Fig. 1: Enumeration of all four-qubit hypergraph states under local unitary transformation.

a Topology of a four-qubit graph state, and b a four-qubit hypergraph state. Vertices (V) represent qubits (Q1--Q4), and edges (E, black lines) represent entangling interactions between two qubits, and hyperedges (HE, colored close shapes) represent entangling interactions between multiple qubits. Right plots: Quantum circuits for the preparations of graph state and hypergraph state, shown in the left plots respectively. Vertical colored lines connecting red dots represent the CZ, CCZ and CCCZ entangling gates. c An example to show the principle of local unitary (LU) equivalence.
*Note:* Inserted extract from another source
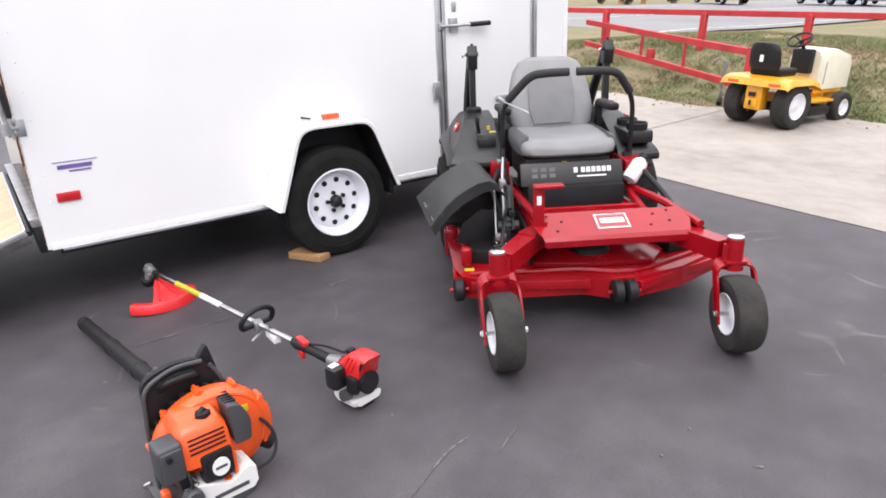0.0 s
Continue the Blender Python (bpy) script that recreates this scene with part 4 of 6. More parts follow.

The hypergraphs are locally equivalent if they can be mutually transformed by repeatedly applying the local unitary operations on single-qubits, e.g, local Pauli operations X(k) and Z(k) on the qubit k. The X(k) operation on the qubit k removes or adds these hyperedges in E^(k) depending on whether they exist already or not, where E^(k) represents all hyperedges that contain qubit k but removing qubit k out. The Z(k) operation on the qubit k removes the one-edge on the qubit k. step1 to step 2: the X3 operation on Q3; step2 to step 3: the X1 operation on Q1; step3 to step4: the one-edge is removed by a Z2 operation. d Enumeration of all 27 four-qubit hypergraph states that are equivalent under LU transformation. The first two refer to two classes of star (\(\left\vert S\right\rangle\)) and line (\(\left\vert L\right\rangle\)) graph states.